Life is yours, in you I prosper,
seed will come to fruit I know.
Trust that after winter’s snowfall
walls will melt and truth will flow.”

Norbert Fabián Čapek, founder of the Unitarian Church in Prague, who was gassed in the concentration camp at Dachau on this day in 1942

Thought for the day, Tuesday 11th October

From Strength in the Storm: Transform Stress, Live in Balance & Find Peace of Mind by Eknath Easwaran

“One of the curious games I learned as a Boy Scout was musical chairs. There would be thirteen of us and only twelve chairs, and we would all circle around while someone sang our Scout song. Whenever the singer stopped, everyone had to find a seat – and of course, one boy would be without.

Each time around, one more chair would be taken away.

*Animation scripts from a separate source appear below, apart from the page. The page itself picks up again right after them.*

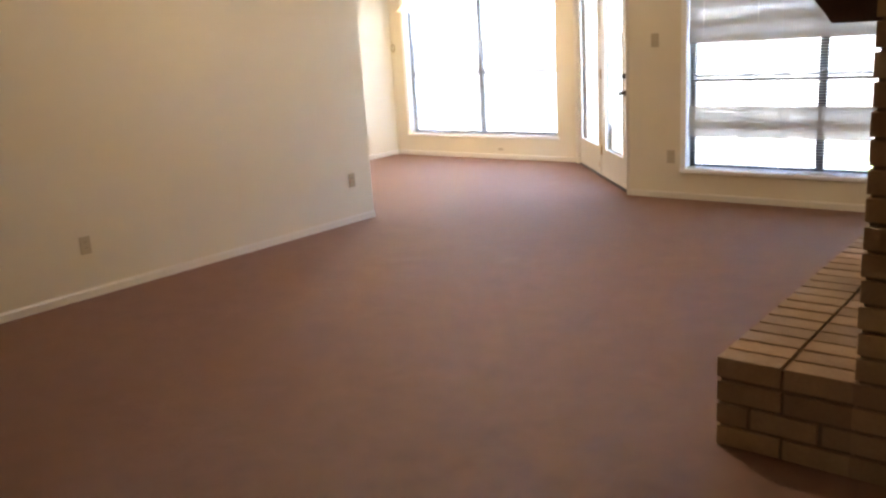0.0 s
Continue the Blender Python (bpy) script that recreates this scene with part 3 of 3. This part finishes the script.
def joined(a, b, z, mode):
    o = random.uniform(-.003, .003)
    if mode:
        box(bm, a, HY0 + o, z, b, HY0 + 0.08, z + BH)
    else:
        box(bm, CX + o, a, z, CX + 0.08, b, z + BH)


courses(CX, CX + 1.5, 0.004 + 24 * (BH + JT), 3.62, lambda a, b, z: joined(a, b, z, 1))
courses(HY0 + 0.09, HY1, 0.36, 3.62, lambda a, b, z: joined(a, b, z, 0) if not (z < 1.05 and b > -5.15 and a < -4.2) else None)
tagged(part("brick_face", bm, BRICK, fire, "upper buff brickwork"), kind="stuff")
# flat dark sheet across the opening, with no depth behind it
bm = bmesh.new()
box(bm, CX + 0.004, -5.12, HZ, CX + 0.011, -4.24, 1.05)
part("firebox", bm, SLOT, fire, "flat dark sheet in the firebox opening")
mantel = base("mantel_shelf", pose(CX, -5.62, 1.437), "dark stained wooden mantel shelf above the brick hearth", "mantel")
bm = bmesh.new()
prism(bm, [(0, 0, 0), (-0.145, 0, 0), (-0.165, 0, 0.03), (-0.205, 0, 0.08), (-0.222, 0, 0.096), (-0.222, 0, 0.132), (0, 0, 0.132)], (0, 1.75, 0))
part("beam", bm, WALNUT, mantel, "", 0.004)


# ---- yard: lawn, fence, neighbour house, tree ----
GZ = -0.42
FY, FTOP = 1.45, 1.44
tagged(block("ground", GRASSG, (-400, -400, GZ - 0.3, 400, 400, GZ)), "lawn with patchy grass", "lawn", kind="structure")
tagged(block("patio_slab", CONCRETE, (3.3, -1.45, GZ, 4.69, -0.5, GZ + 0.08), 0.01), "small concrete step outside the doors", "step", kind="structure")
# added slab: whitens the view out and bounces sun into the living room
tagged(block("bounce_slab", CONCRETE, (4.7, -1.44, GZ, 8.7, 1.1, GZ + 0.06), 0.01), "added pale concrete slab outside the living room window", "terrace", kind="structure")

fence = base("fence", pose(0, FY, GZ), "tall weathered cedar board fence", "fence")
for z in (0.3, 0.95, 1.6):
    bm = bmesh.new()
    box(bm, -6, 0.02, z, 13, 0.06, z + 0.085)
    part("rail", bm, FENCEW, fence)
boards = []
for k in range(5):
    bm = bmesh.new()
    w, h = (0.1385, 0.14, 0.137, 0.1395, 0.138)[k], FTOP - GZ + (0.0, 0.008, -0.008, 0.012, -0.004)[k]
    prism(bm, [(-w / 2, 0, 0.02), (w / 2, 0, 0.02), (w / 2, 0, h - 0.008), (w / 2 - 0.012, 0, h), (-w / 2 + 0.01, 0, h), (-w / 2, 0, h - 0.012)], (0, 0.018, 0))
    boards.append(mesh_of("board", bm, FENCEW))
for i in range(136):
    piece("board", random.choice(boards), fence, pose(-5.9 + i * 0.1402, -0.001 * random.randint(0, 6), random.uniform(-.015, .01), 0, random.uniform(-.25, .25), random.uniform(-1, 1)))
for i in range(9):
    bm = bmesh.new()
    box(bm, -5.8 + i * 2.4, 0.06, 0, -5.71 + i * 2.4, 0.15, FTOP - GZ - 0.02)
    part("post", bm, FENCEW, fence)

blades = bmesh.new()
for i in range(36000):
    x = random.uniform(-2.5, 6.5)
    lim = 0.2 if x < 2.9 else (0.2 - (x - 2.9) if x < 4.4 else -1.3)
    y = random.uniform(max(lim, -1.3), FY - 0.01)
    if random.random() < 0.35:
        y = FY - abs(random.gauss(0, 0.12)) - 0.01
    if (3.2 < x < 6.5 and y < -0.45) or (x > 4.68 and y < 1.12):
        continue
    h, a = random.uniform(0.04, 0.10), random.uniform(0, 6.28)
    lx, ly = random.uniform(-.05, .05), random.uniform(-.05, .05)
    d = Vector((math.cos(a), math.sin(a), 0)) * 0.0035
    p = Vector((x, y, GZ - 0.01))
    blades.faces.new([blades.verts.new(q) for q in (p - d, p + d, p + d * 0.7 + Vector((lx * .5, ly * .5, h * .6)), p + Vector((lx, ly, h)), p - d * 0.7 + Vector((lx * .5, ly * .5, h * .6)))])
for i in range(5200):
    x = random.uniform(-4.5, 6.5)
    p = Vector((x, FY - 0.015 - abs(random.gauss(0, 0.07)), GZ - 0.01))
    h, a = random.uniform(0.12, 0.30) + 0.22 * random.random() ** 3 * (1 + math.sin(x * 5)), random.uniform(-0.5, 0.5)
    lx, ly = random.uniform(-.09, .09), random.uniform(-.08, .0)
    d = Vector((math.cos(a), math.sin(a), 0)) * 0.004
    blades.faces.new([blades.verts.new(q) for q in (p - d, p + d, p + d * 0.7 + Vector((lx * .4, ly * .4, h * .6)), p + Vector((lx, ly, h)), p - d * 0.7 + Vector((lx * .4, ly * .4, h * .6)))])
tagged(part("grass", blades, BLADE), "bright green grass growing along the fence", "grass", kind="stuff")

house = base("neighbour_house", pose(-5.4, 6.0, GZ), "white sided neighbouring house with low grey roof", "house")
block("wall", SIDING, (0.2, 0, 0, 19, 8, 3.28), 0, house, "white siding")
bm = bmesh.new()
e = [bm.verts.new(p) for p in ((-0.6, -0.10, 3.23), (19.8, -0.10, 3.23), (19.8, 8.7, 3.23), (-0.6, 8.7, 3.23), (4.1, 4.0, 5.78), (15.1, 4.0, 5.78))]
for f in ((0, 1, 5, 4), (1, 2, 5), (2, 3, 4, 5), (3, 0, 4), (3, 2, 1, 0)):
    bm.faces.new([e[k] for k in f])
part("roof", bm, SHINGLE, house, "grey shingle hip roof")
bm = bmesh.new()
box(bm, -0.62, -0.14, 3.08, 19.8, -0.10, 3.28)
box(bm, -0.64, -0.14, 3.08, -0.6, 8.7, 3.28)
part("fascia", bm, SIDING, house, "white fascia board")
bm = bmesh.new()
rod(bm, (-0.6, -0.12, 3.29), (4.1, 4.0, 5.81), 0.07, 8)
part("hip_cap", bm, SIDING, house, "pale hip ridge")


def tree(x, y, h, spread, leaf, label, name, n):
    t = base(name, pose(x, y, GZ), label, "tree")
    bm = bmesh.new()
    tips = []
    for k in range(4):
        a = k * 1.57 + 0.4
        p, r = Vector((0.06 * math.cos(a), 0.06 * math.sin(a), 0)), 0.05
        for s in range(6):
            q = p + Vector((math.cos(a) * spread * 0.09 * s, math.sin(a) * spread * 0.09 * s, h * 0.14)) + Vector((random.uniform(-.06, .06), random.uniform(-.06, .06), 0))
            rod(bm, p, q, r, 6)
            p, r = q, r * 0.78
            if s > 2:
                tips.append(q)
                for _ in range(3):
                    e = q + Vector((random.uniform(-1, 1) * spread * .5, random.uniform(-1, 1) * spread * .5, random.uniform(.1, .9) * h * .22))
                    rod(bm, q, e, r * 0.45, 5)
                    tips.append(e)
    part("trunk", bm, BARK, t, "several slender grey stems")
    bm = bmesh.new()
    for i in range(n):
        c = random.choice(tips)
        p = c + Vector((random.gauss(0, .22), random.gauss(0, .22), random.gauss(0, .2)))
        u = Vector((random.uniform(-1, 1), random.uniform(-1, 1), random.uniform(-1, 1))).normalized()
        v = u.orthogonal().normalized()
        k = random.uniform(.022, .048)
        bm.faces.new([bm.verts.new(p + q) for q in (-u * k * 1.6, v * k * .7, u * k * 1.6, -v * k * .7)])
    part("crown", bm, leaf, t)


tree(-4.95, 4.0, 3.3, 0.75, BLOSSOM, "pink flowering crape myrtle tree behind the fence", "flowering_tree", 4200)
tree(-5.75, 3.7, 2.9, 0.8, LEAF_G, "green leafy tree behind the fence", "leafy_tree", 5000)
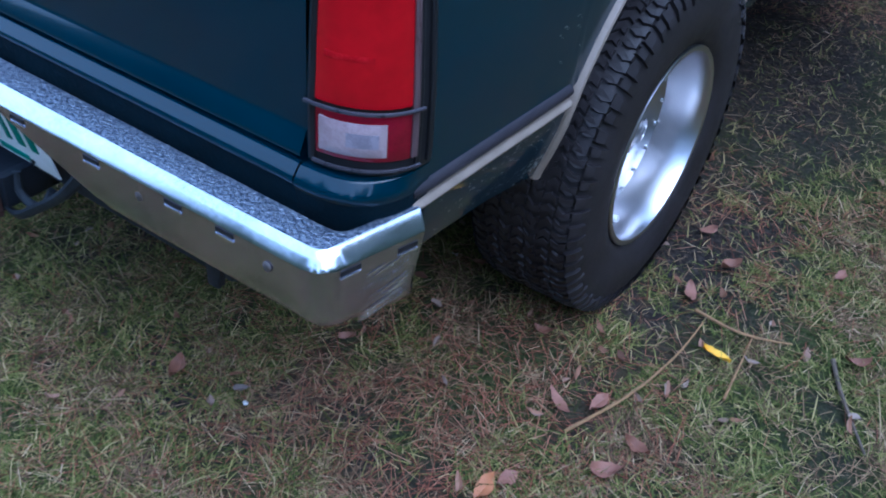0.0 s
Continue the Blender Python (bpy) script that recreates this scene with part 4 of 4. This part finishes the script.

As the game got faster and faster, we would begin to push each other and do all kinds of impossible things like trying to jump on a chair from behind, panicky because we were afraid we’d be out of the game.

Many people seem to treat life like this. Time keeps taking away the chairs, and we run around in more and more of a panic trying to get a seat – even if it means someone else will have to go without.

But in every age and culture there are a few – people like Francis of Assisi, Teresa of Avila, Mahatma Gandhi – who find this approach to life as meaningless as the game. After a few rounds of scurrying like the rest of us, they quietly step aside.

Like children, we might feel sorry for them. “Poor Francis! He can’t run around any more.” But we have to admit they seem to enjoy their choice. Great spiritual figures like these go through life without fuss and frenzy as if they had all the time in the world, and their lives seem so much richer than ours that we have to stop and wonder why. They even seem to accomplish more, so that their lives have enduring value, meaning, and the power to inspire.

Where does this sense of fullness come from? How can such people live without hurry but make each moment count? The Buddha would give a simple answer: it is because they live completely in the present – the only time there is.”